Evaluating $\lim\limits_{x \to \infty}\frac{4^{x+2}+3^x}{4^{x-2}}$

$$\lim_{x→∞}\frac{4^{x+2}+3^x}{4^{x-2}}.$$

I have solved it like below: $$\lim_{x→∞}\left(\frac{4^{x+2}}{4^{x-2}}+\frac{3^x}{4^{x-2}}\right)=\lim_{x→∞}\left(4^4+\frac{3^x}{4^x}·4^2\right).$$ Since, as $$x → ∞$$, $$3^x → ∞$$, $$\dfrac{3^x}{4^x} → 0$$, the limit is equal to $$4^4=256$$.

Have I solved it correctly?

This was a practice test question and the given solution was wrong. So, I solved it and I am preparing alone, no friend to discuss, so I posted it here.

• $\lim_{x \to \infty} \left( 4^4+\frac{3^x}{4^x} \times 4^2 \right)=\lim_{x \to \infty}4^4 +\lim_{x \to \infty}\left(\dfrac{3^x}{4^x}\right)4^2$? While its true you might want to explain for rigor. – Yadati Kiran Dec 22 '18 at 4:26
• It's unclear to me what purpose it serves to write $3^x\to\infty$. It makes the next expression, $\frac{3^x}{4^x} \to 0$, look wrong even though it actually is correct. – David K Jan 8 at 14:28

Yup! Your steps almost all follow logically and evaluate to the correct limit, so your solution is correct (almost).

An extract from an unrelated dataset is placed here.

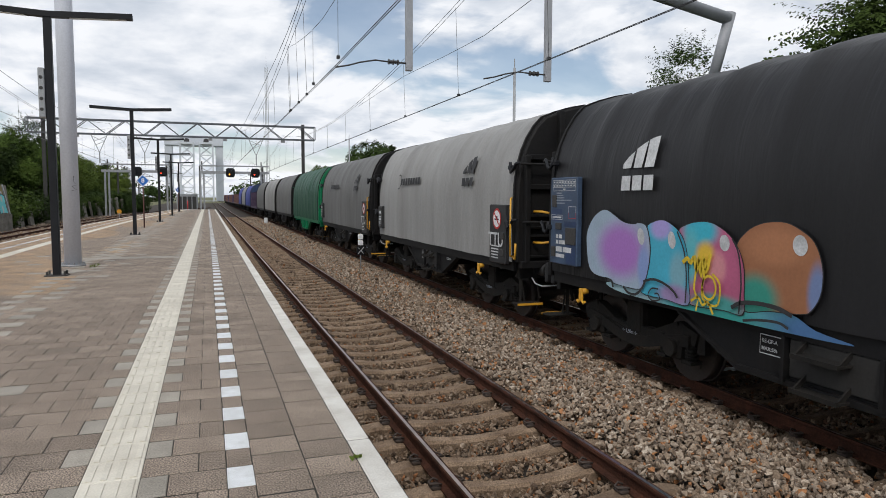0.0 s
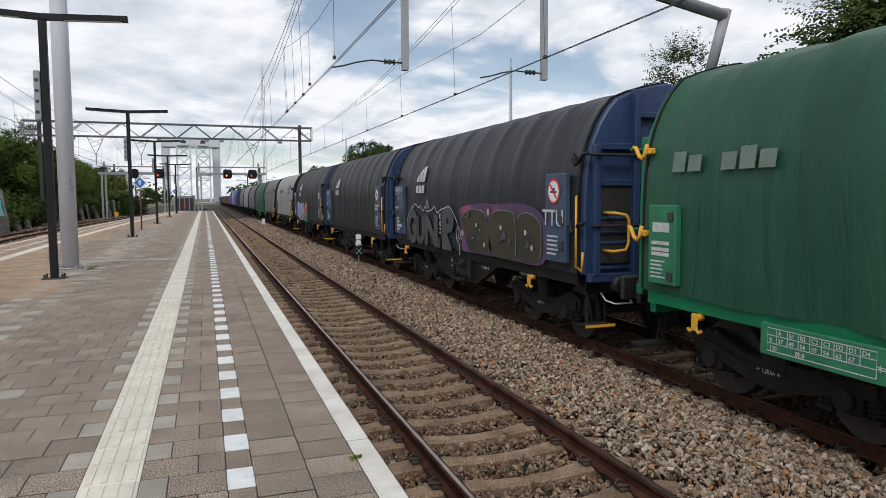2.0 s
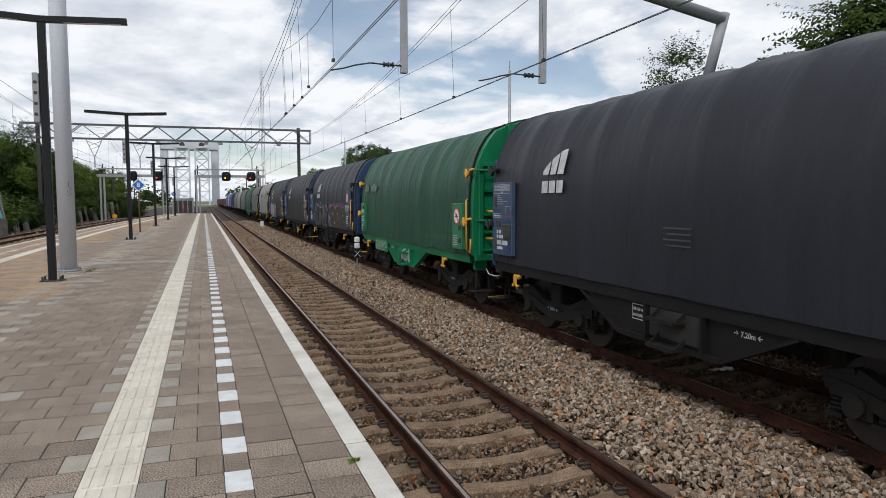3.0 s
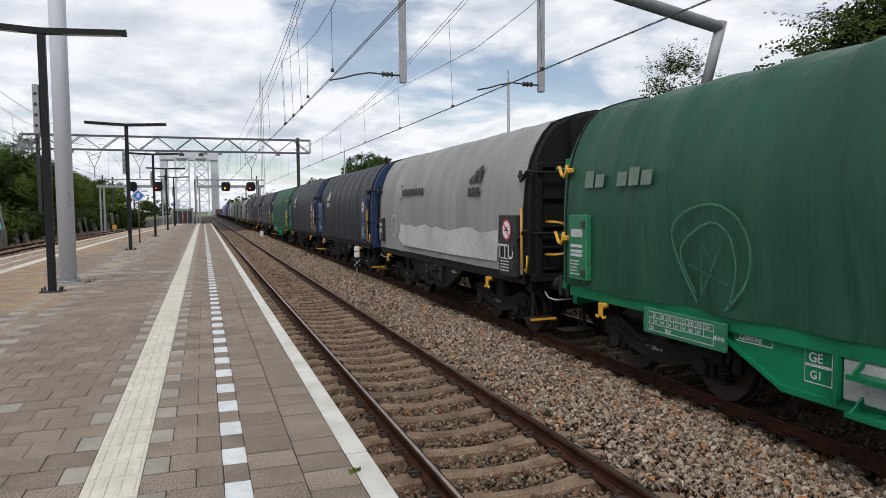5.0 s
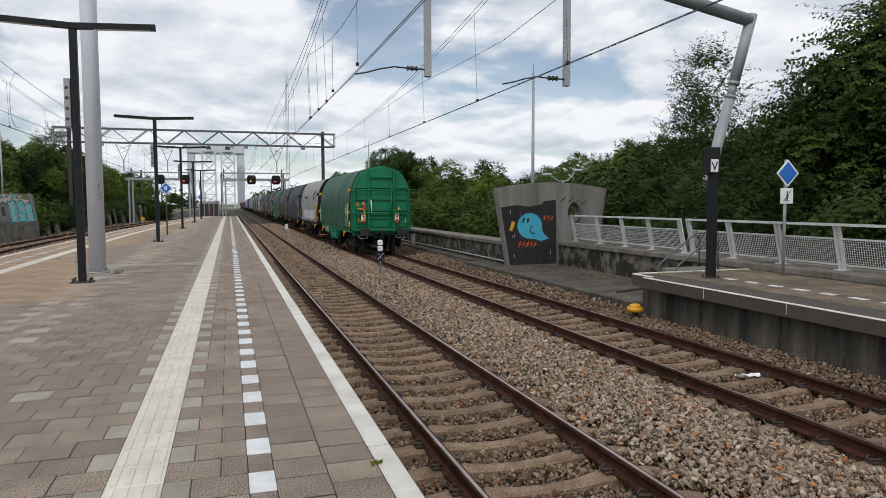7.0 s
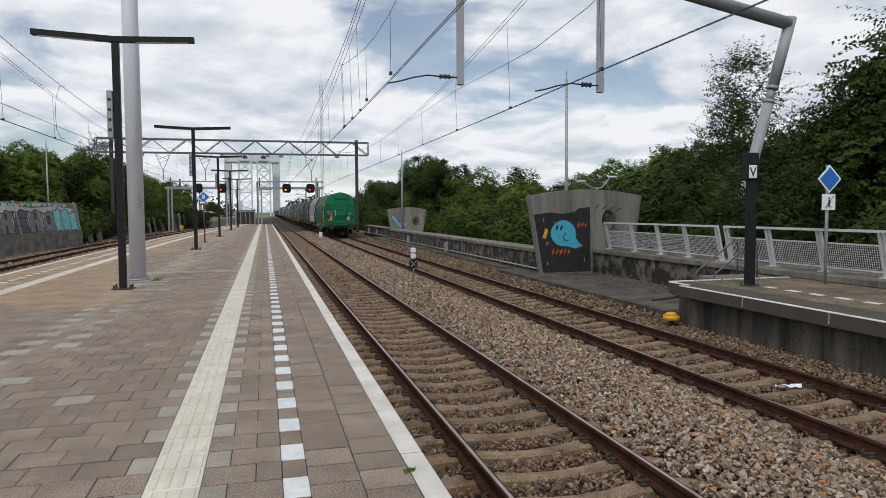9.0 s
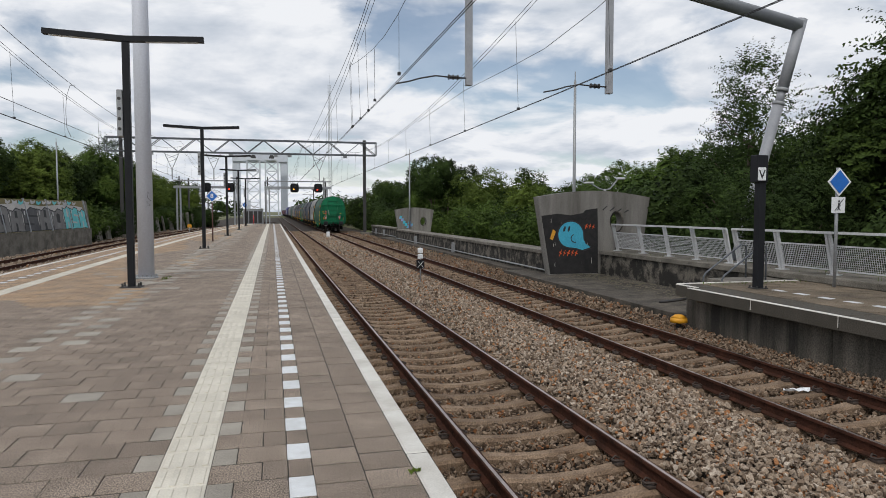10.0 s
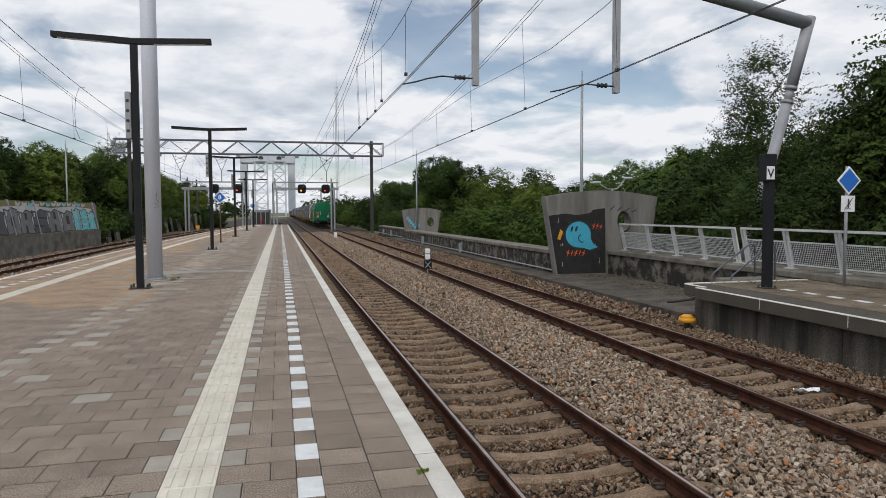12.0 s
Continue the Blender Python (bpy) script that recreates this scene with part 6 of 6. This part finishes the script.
for i in range(26):
    y = 36 + i * 4.4
    x = 21.5 + 8.5 * math.exp(-(y - 36) / 40) + rnd.uniform(-1.5, 3.0)
    top = treetop(x, y) + rnd.uniform(-0.6, 0.15)
    tree(rnd.choice(["mid_a", "mid_b", "mid_c", "mid_a"]), x, y, top, rnd.uniform(0.85, 1.15), rot=rnd.uniform(0, 360))
tree("mid_b", 20.6, 88.0, 8.7, 1.2, rot=30, label="dark rounded tree standing above the rest")
tree("mid_b", 23.0, 89.0, 8.3, 1.1, rot=130, label="dark rounded tree standing above the rest")
tree("mid_c", 19.7, 62.0, 5.5, 1.0, rot=0, label="bright green rounded tree beyond the parapet")
tree("mid_a", 21.4, 54.0, 5.0, 0.95, rot=10, label="bright green rounded tree beyond the parapet")
tree("mid_c", 18.6, 47.0, 3.7, 0.8, rot=80, label="bright green rounded tree beyond the parapet")
for i in range(14):
    x, y = 27 + rnd.uniform(0, 6), 30 + i * 6.5
    tree(rnd.choice(["mid_b", "mid_a"]), x, y, treetop(x, y) + rnd.uniform(-.5, .2), 1.25, rot=rnd.uniform(0, 360))
for i in range(18):
    y = 9 + i * 2.1
    bush(rnd.choice(["bush_a", "bush_b", "bush_a"]), 15.6 + rnd.uniform(0, 1.5) + max(0, (y - 26)) * 0.12, y, rnd.uniform(0.85, 1.3), rnd.uniform(0, 360))
for i in range(12):
    y = 8 + i * 2.4
    bush("bush_a", 18.3 + rnd.uniform(-.6, 1.5), y, rnd.uniform(1.5, 2.0), rnd.uniform(0, 360))
for i in range(22):
    y = 27 + i * 2.9
    x = 14.2 + rnd.uniform(0, 2.2) + (2.6 if 52 < y < 64 else 0)
    bush(rnd.choice(["bush_a", "bush_b"]), x, y, rnd.uniform(0.9, 1.3), rnd.uniform(0, 360))
for i in range(16):
    y = 92 + i * 6
    bush(rnd.choice(["bush_a", "bush_b"]), 13.0 + rnd.uniform(0, 3), y, rnd.uniform(1.2, 2.0), rnd.uniform(0, 360))
# left bank
for i in range(22):
    y = 46 + i * 4.6
    x = -19.5 - rnd.uniform(0, 5) + max(0, y - 70) * 0.04
    top = treetop(x, y) + rnd.uniform(-0.5, 0.3)
    tree(rnd.choice(["mid_a", "mid_c", "mid_b"]), x, y, top, rnd.uniform(1.0, 1.35), rot=rnd.uniform(0, 360))
for i in range(10):
    tree("mid_b", -25 - rnd.uniform(0, 4), 42 + i * 7, min(treetop(-26, 42 + i * 7), 8.0) + rnd.uniform(-.8, .3), 1.4, rot=rnd.uniform(0, 360))
for i in range(26):
    y = 59 + i * 2.7
    bush(rnd.choice(["bush_a", "bush_b"]), -16.2 + 0.0007 * max(0, y - 45) ** 2 - rnd.uniform(0, 1.4), y, rnd.uniform(0.9, 1.5), rnd.uniform(0, 360), lab="ivy-covered green bush beside the track")

tree("airy", -18.4, 85.0, 10.2, 1.15, rot=0, label="tall loose-crowned green tree above the bank")
tree("mid_a", -18.8, 84.0, 8.6, 1.0, rot=50, label="tall loose-crowned green tree above the bank")


def far_woods():
    vs, fs = [], []
    n = 0
    rr = random.Random(4)
    for i in range(150):
        a = rr.uniform(-0.75, 0.95)
        d = rr.uniform(230, 420)
        x, y = math.sin(a) * d, math.cos(a) * d
        if abs(x + 2) < 16:
            continue
        v, f = crown(100 + i % 6, 6, 5, 90, 4, 1.3, 3.0, 7)
        v = v + np.array([x, y, 2.6])
        vs.append(v)
        fs.append(f + n)
        n += len(v)
    ob = new("far_woods", from_arrays("far_woods", np.concatenate(vs), np.concatenate(fs), LEAF["dark"]))
    tagged(ob, "distant dark green woods along the horizon", "woods", kind="stuff")


far_woods()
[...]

I will make a nitpick with one thing you said, though:

Since, as $$x \to \infty, 3^x \to \infty, \frac{3^x}{4^x} \to 0$$

Technically, since $$3^x$$ and $$4^x$$ both approach $$\infty$$ as $$x \to \infty$$, then under your logic we obtain an indeterminate form:

$$\frac{3^x}{4^x} \to \frac{\infty}{\infty}$$

It would be better to regroup $$3^x/4^x$$ as $$(3/4)^x$$. Then clearly, as $$x \to \infty$$, $$(3/4)^x \to 0$$ because $$3/4 < 1$$. (If you're not convinced, notice if you take $$x = 1, 2, 3, 4$$ and so on that $$(3/4)^x$$ clearly is decreasing.)

• While $$3^x \to \infty$$ is true, note that it is not used in the proof though.